Technically, the game holds up well. Readability is good despite the committed black-and-white aesthetic, the animations are fluid, and the sound design is a genuine success: the jazz fits the atmosphere perfectly, and the cartoon sound effects add a welcome layer of personality throughout.

But a few problems remain. Enemy AI is sometimes too basic to provide any real resistance. Repetitiveness in combat sets in faster than it should. And that lack of variety over time ends up dulling what was genuinely exciting at the start.

Nothing catastrophic, but visible enough to weigh on the verdict.

A Memorable Experience... But an Imperfect One

Mouse: P.I. For Hire is exactly the kind of game that stays with you without fully convincing you. You remember its style, its atmosphere, its first hours. You also remember, in the same breath, its repetitiveness, its lack of depth, its ideas that were sometimes left underdeveloped.

It's the portrait of a game that brilliantly nails the hardest part, creating something recognisable and genuinely unique, but that doesn't convert that success into a complete and lasting experience.

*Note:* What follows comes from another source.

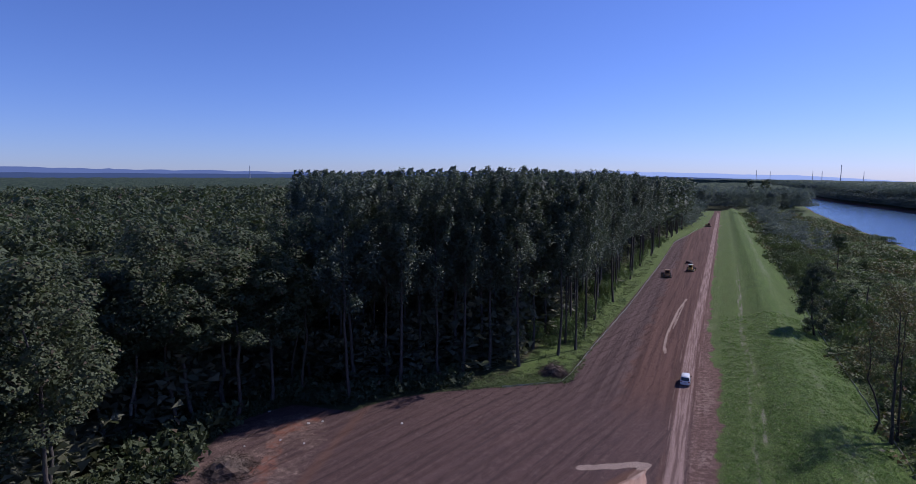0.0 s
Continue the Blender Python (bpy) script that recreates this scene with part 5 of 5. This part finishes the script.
# ---- crawler tractors at work up the field ----
def dozer(x, y, turn, colour, roof_colour, label, size=1.0):
    BODY = paint("machine_paint", colour, 0.5, 0, 0.5, 2)
    ROOF = paint("machine_roof", roof_colour, 0.5, 0, 0.3, 2)
    STEEL = paint("worn_steel", (0.12, 0.10, 0.09), 0.6, 0.6, 0.6, 3)
    ob = thing("bulldozer", label, "bulldozer")
    for s in (-1, 1):
        oval = [(1.6 * math.cos(a) + (0.5 if math.cos(a) > 0 else -0.5), 0.45 + 0.43 * math.sin(a)) for a in np.linspace(0, 2 * math.pi, 20, endpoint=False)]
        t_ = part("track", prism(bmesh.new(), oval, s * 1.15 - 0.3, s * 1.15 + 0.3, 0.03), STEEL, ob, "dirty steel crawler track")
        bm = bmesh.new()
        for k in range(12):
            box(bm, (s * 1.15 - 0.31, -1.9 + k * 0.33, 0.86), (s * 1.15 + 0.31, -1.84 + k * 0.33, 0.93))
        part("grouser", bm, STEEL, t_)
        part("push_arm", box(bmesh.new(), (s * 1.5 - 0.07, -0.2, 0.35), (s * 1.5 + 0.07, 2.7, 0.6), 0.03), BODY, ob)
    part("hull", box(bmesh.new(), (-0.85, -2.0, 0.55), (0.85, 1.0, 1.25), 0.06), BODY, ob)
    part("engine_hood", box(bmesh.new(), (-0.55, 0.3, 1.2), (0.55, 2.1, 1.95), 0.10, (0.9, 0.96)), BODY, ob)
    part("exhaust", rod(bmesh.new(), (0.3, 1.2, 1.9), (0.3, 1.2, 2.7), 0.06), STEEL, ob)
    cab = part("cab", box(bmesh.new(), (-0.75, -1.5, 1.2), (0.75, 0.3, 2.85), 0.08, (0.92, 0.92)), BODY, ob)
    for s in (-1, 1):
        part("cab_window", box(bmesh.new(), (s * 0.72 - 0.025, -1.3, 1.75), (s * 0.72 + 0.025, 0.1, 2.65), 0.01), GLASS, cab, "dark glass")
    part("rear_window", box(bmesh.new(), (-0.58, -1.50, 1.75), (0.58, -1.44, 2.65), 0.01), GLASS, cab, "dark glass")
    part("roof", box(bmesh.new(), (-0.82, -1.6, 2.82), (0.82, 0.4, 2.98), 0.05), ROOF, cab)
    blade = [(2.75 + 0.18 * ((z - 0.65) / 0.6) ** 2, z) for z in np.linspace(0.05, 1.3, 8)]
    part("blade", prism(bmesh.new(), blade + [(y_ - 0.12, z) for y_, z in blade[::-1]], -1.85, 1.85), STEEL, ob, "curved worn steel blade")
    part("ripper", box(bmesh.new(), (-0.5, -2.6, 0.4), (0.5, -1.95, 0.9), 0.05), STEEL, ob)
    ob.matrix_basis = pose(x, y, ground_at(x, y), 0, 0, turn) @ Matrix.Scale(size, 4)


dozer(-15.7, 234, 12, (0.34, 0.16, 0.05), (0.30, 0.17, 0.08), "dusty orange bulldozer standing on the bare soil", 1.05)
dozer(-7.7, 253, -5, (0.50, 0.34, 0.06), (0.65, 0.62, 0.52), "yellow bulldozer with a pale cab roof on the soil", 1.0)
dozer(-3.3, 486, 90, (0.30, 0.13, 0.06), (0.25, 0.14, 0.09), "reddish crawler machine far up the bare soil", 1.0)
# a dark soil mound stands in for the dug patch behind the yellow machine
rock("dug_patch_mound", -9.0, 276, 2.2, SOIL, "dark soil mound standing in for a dug patch", "soil heap", 2.2)

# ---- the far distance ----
# a flat blue glow paints the distance haze into the hills' colour
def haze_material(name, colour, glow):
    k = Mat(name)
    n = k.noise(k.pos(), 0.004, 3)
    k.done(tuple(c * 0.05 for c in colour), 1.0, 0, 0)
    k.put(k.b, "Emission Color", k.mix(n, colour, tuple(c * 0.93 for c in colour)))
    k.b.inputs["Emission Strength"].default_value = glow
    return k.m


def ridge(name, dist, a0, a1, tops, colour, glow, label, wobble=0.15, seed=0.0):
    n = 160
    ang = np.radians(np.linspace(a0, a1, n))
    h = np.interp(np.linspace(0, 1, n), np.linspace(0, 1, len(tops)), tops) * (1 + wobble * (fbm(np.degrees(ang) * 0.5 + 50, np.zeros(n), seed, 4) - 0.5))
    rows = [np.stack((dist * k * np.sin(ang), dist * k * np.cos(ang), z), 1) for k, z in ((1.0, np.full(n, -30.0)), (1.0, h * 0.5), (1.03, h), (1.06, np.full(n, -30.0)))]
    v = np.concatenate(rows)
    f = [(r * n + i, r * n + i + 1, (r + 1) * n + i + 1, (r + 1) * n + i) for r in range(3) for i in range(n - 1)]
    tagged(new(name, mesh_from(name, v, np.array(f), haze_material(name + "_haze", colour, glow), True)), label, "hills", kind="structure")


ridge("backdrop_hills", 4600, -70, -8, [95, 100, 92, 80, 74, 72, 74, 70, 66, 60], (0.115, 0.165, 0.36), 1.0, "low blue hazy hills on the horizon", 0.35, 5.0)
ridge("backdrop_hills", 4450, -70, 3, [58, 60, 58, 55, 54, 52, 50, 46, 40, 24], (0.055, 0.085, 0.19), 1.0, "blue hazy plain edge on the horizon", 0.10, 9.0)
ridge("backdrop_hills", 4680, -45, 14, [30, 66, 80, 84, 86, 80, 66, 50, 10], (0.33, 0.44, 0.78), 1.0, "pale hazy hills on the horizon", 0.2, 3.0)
MAST = paint("grey_mast", (0.35, 0.38, 0.45), 0.6)
for x, y, h, r in [(700, 4100, 112, 2.5), (560, 4150, 78, 2), (610, 4150, 75, 2), (820, 4120, 74, 2), (250, 4200, 82, 2), (330, 4200, 74, 2), (-3000, 3050, 112, 3)]:
    tagged(part("chimney", rod(bmesh.new(), (x, y, -5), (x, y, h), r, r * 0.6, 8), MAST), "thin pale chimney far on the horizon", "chimney", "chimneys on the horizon")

Mouse: P.I. For Hire, combat

Verdict

Strengths:

  • exceptional art direction, among the most original in the genre
  • strong visual identity, immediately recognisable
  • coherent and well-constructed film noir atmosphere
  • tense, visually spectacular combat
  • flawless sound design

Weaknesses:

  • conventional gameplay foundations, with few surprises over time
  • repetitiveness that sets in faster than expected
  • uneven overall rhythm, between excellent missions and generic stretches
  • writing and plot lag behind the visual ambition
  • mechanical variety inconsistently integrated

Mouse: P.I. For Hire is a game you admire as much as you question. It succeeds where many fail: offering something genuinely different, something you haven't seen elsewhere. But it partially fails to transform that originality into a lasting, coherent experience.

It's not a simple FPS. It's not a revolution either. It's a game full of style, full of ideas, and full of limitations.

Worth recommending for its atmosphere and art direction. Less so for what lies behind them.